## Problem to solve
Copy exactly the block of lines between the one containing "# ---- helpers" and the one containing "turn = (Vector(target)", inclusive.

## Raw data
%%

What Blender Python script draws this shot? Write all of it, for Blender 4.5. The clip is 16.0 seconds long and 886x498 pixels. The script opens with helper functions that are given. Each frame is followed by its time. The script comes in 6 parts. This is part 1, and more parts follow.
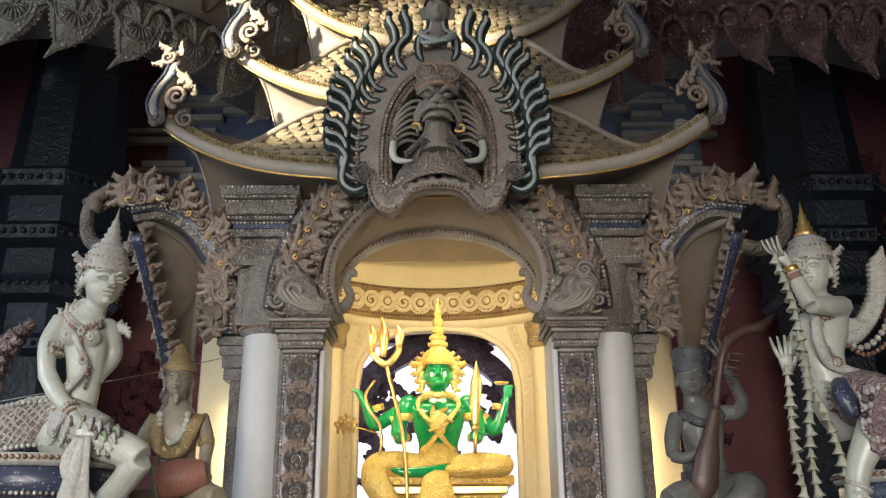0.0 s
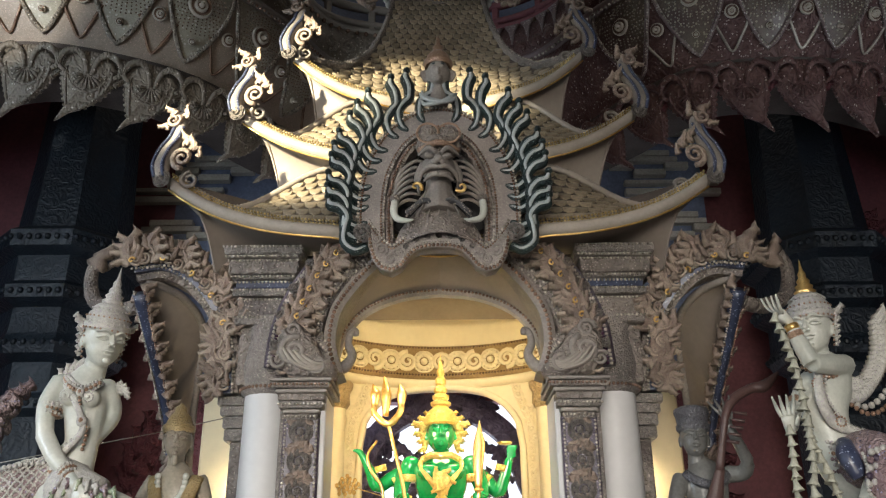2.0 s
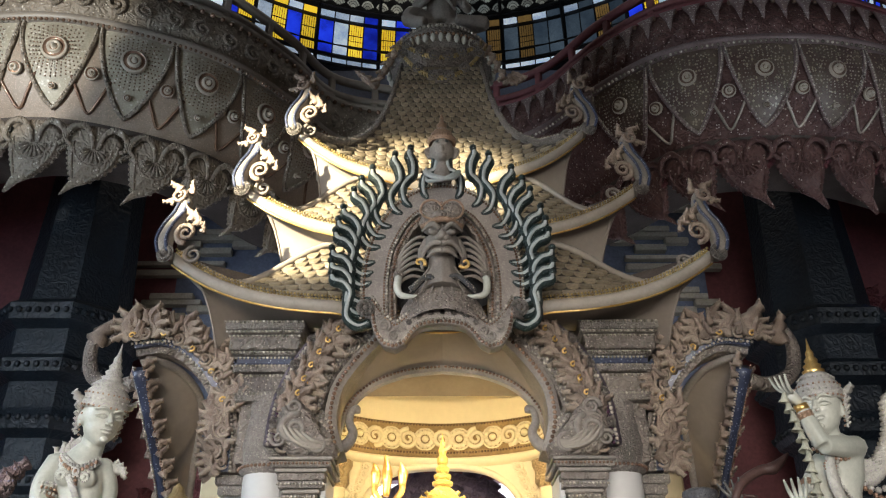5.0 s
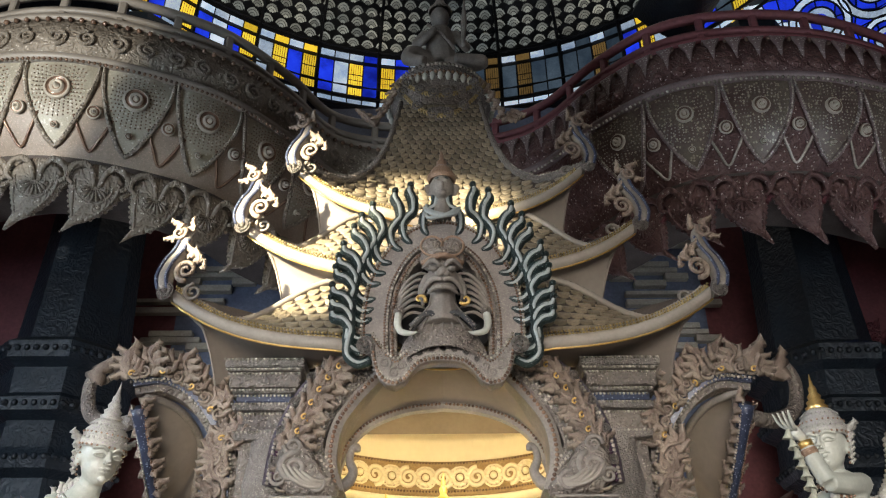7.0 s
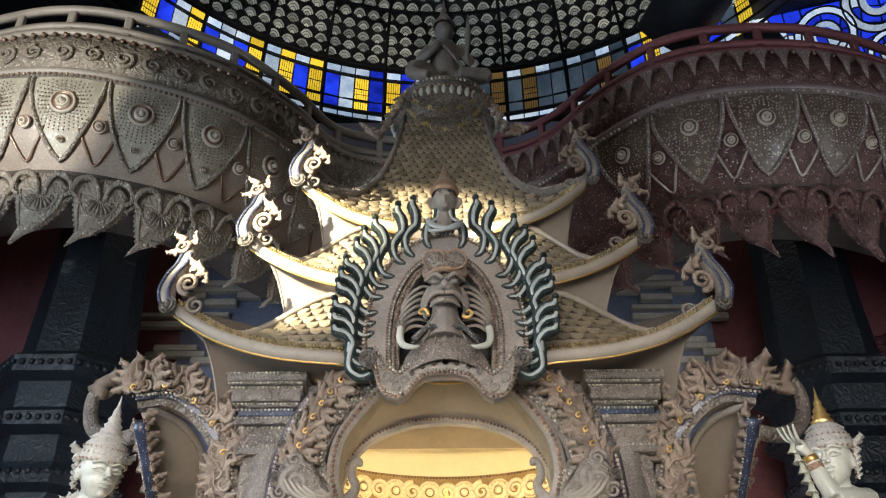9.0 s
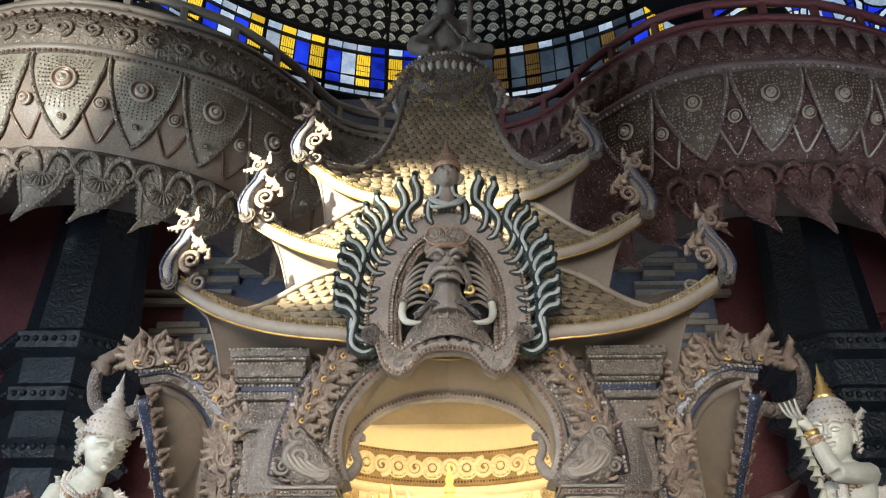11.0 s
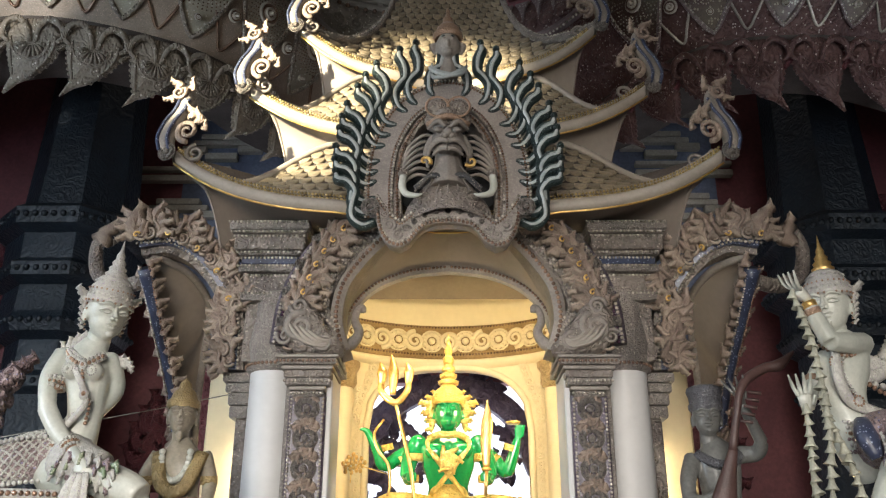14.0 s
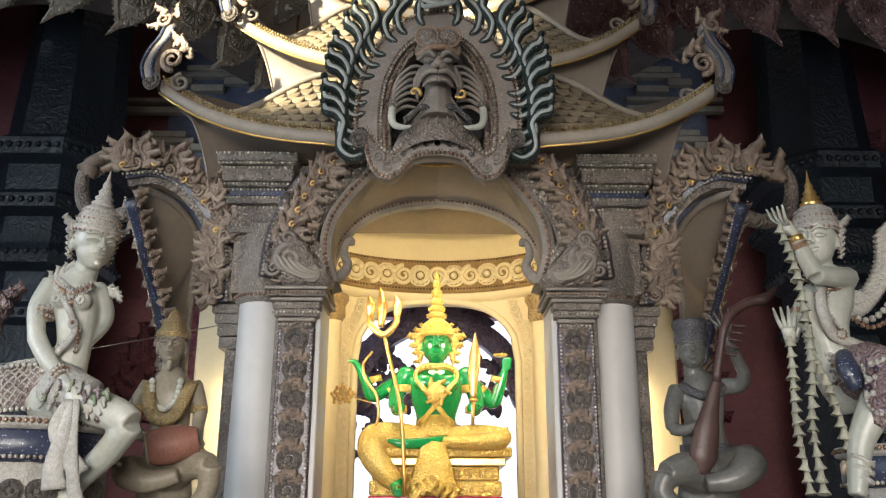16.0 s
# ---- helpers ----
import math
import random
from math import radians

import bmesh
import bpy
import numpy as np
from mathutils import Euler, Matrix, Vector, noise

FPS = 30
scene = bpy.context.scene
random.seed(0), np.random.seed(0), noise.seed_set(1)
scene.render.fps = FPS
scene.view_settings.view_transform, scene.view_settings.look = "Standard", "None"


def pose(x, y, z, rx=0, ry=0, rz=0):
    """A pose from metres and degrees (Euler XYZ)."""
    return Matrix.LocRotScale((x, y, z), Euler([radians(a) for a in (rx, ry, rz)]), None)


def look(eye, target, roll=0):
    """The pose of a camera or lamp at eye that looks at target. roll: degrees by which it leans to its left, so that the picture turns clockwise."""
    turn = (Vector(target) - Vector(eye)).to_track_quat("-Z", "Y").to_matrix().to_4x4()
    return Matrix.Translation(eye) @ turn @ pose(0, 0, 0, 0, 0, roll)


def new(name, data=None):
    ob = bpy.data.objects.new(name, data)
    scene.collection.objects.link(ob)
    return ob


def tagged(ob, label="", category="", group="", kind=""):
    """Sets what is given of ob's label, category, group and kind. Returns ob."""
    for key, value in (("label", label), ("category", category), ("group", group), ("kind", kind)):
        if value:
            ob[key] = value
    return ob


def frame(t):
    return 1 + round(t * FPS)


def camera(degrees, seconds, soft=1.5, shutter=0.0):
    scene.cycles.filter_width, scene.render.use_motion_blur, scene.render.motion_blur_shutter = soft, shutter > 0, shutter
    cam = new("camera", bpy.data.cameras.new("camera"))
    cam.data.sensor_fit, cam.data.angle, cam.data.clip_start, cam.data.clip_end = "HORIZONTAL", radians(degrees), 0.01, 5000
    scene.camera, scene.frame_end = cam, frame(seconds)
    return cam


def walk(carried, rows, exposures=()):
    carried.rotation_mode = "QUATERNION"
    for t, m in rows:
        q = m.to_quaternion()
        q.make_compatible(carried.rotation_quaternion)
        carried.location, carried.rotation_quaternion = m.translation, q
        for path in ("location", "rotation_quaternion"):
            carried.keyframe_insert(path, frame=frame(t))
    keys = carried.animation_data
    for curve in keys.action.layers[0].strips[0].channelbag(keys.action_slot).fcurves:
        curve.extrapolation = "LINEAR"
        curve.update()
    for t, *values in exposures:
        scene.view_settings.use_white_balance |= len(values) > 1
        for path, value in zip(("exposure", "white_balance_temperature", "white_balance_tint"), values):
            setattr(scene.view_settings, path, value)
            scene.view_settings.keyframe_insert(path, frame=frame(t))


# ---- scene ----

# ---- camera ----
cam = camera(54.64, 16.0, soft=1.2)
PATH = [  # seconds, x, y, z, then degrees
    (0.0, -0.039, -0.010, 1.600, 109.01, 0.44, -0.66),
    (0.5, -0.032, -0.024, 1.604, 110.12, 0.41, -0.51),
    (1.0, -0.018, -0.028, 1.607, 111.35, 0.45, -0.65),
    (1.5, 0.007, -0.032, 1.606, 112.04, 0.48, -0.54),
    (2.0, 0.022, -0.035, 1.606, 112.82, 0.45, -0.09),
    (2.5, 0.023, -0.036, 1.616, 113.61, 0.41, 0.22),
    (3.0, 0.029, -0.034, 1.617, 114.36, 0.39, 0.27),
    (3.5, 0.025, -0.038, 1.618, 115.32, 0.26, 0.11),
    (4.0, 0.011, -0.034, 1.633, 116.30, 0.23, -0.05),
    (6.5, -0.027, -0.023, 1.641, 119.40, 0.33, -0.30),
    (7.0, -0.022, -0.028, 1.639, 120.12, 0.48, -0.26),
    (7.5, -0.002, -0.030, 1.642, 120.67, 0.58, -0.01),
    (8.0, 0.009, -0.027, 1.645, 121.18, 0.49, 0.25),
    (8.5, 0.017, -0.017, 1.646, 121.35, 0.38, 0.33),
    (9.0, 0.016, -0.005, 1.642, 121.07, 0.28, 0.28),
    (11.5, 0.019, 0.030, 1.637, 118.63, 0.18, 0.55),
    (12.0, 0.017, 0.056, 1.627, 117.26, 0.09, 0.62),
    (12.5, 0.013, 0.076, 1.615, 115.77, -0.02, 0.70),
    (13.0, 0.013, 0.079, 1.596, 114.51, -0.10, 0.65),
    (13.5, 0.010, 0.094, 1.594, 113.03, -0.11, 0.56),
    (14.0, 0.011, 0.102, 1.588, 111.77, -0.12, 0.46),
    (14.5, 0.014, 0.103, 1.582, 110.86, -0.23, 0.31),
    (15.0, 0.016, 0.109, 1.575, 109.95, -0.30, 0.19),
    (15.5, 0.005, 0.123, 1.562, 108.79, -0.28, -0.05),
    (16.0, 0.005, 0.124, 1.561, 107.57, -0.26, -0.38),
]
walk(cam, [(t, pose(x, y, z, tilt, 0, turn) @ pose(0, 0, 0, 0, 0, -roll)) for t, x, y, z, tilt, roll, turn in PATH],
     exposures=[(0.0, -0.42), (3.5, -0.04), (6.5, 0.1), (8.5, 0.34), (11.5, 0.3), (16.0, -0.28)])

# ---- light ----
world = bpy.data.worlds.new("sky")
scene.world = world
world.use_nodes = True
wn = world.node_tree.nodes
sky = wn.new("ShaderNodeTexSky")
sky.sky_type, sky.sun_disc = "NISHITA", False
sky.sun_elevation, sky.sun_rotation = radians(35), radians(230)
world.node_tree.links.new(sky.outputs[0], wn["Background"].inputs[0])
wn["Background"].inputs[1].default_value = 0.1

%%

## Correct output
# ---- helpers ----
import math
import random
from math import radians

import bmesh
import bpy
import numpy as np
from mathutils import Euler, Matrix, Vector, noise

FPS = 30
scene = bpy.context.scene
random.seed(0), np.random.seed(0), noise.seed_set(1)
scene.render.fps = FPS
scene.view_settings.view_transform, scene.view_settings.look = "Standard", "None"


def pose(x, y, z, rx=0, ry=0, rz=0):
    """A pose from metres and degrees (Euler XYZ)."""
    return Matrix.LocRotScale((x, y, z), Euler([radians(a) for a in (rx, ry, rz)]), None)


def look(eye, target, roll=0):
    """The pose of a camera or lamp at eye that looks at target. roll: degrees by which it leans to its left, so that the picture turns clockwise."""
    turn = (Vector(target) - Vector(eye)).to_track_quat("-Z", "Y").to_matrix().to_4x4()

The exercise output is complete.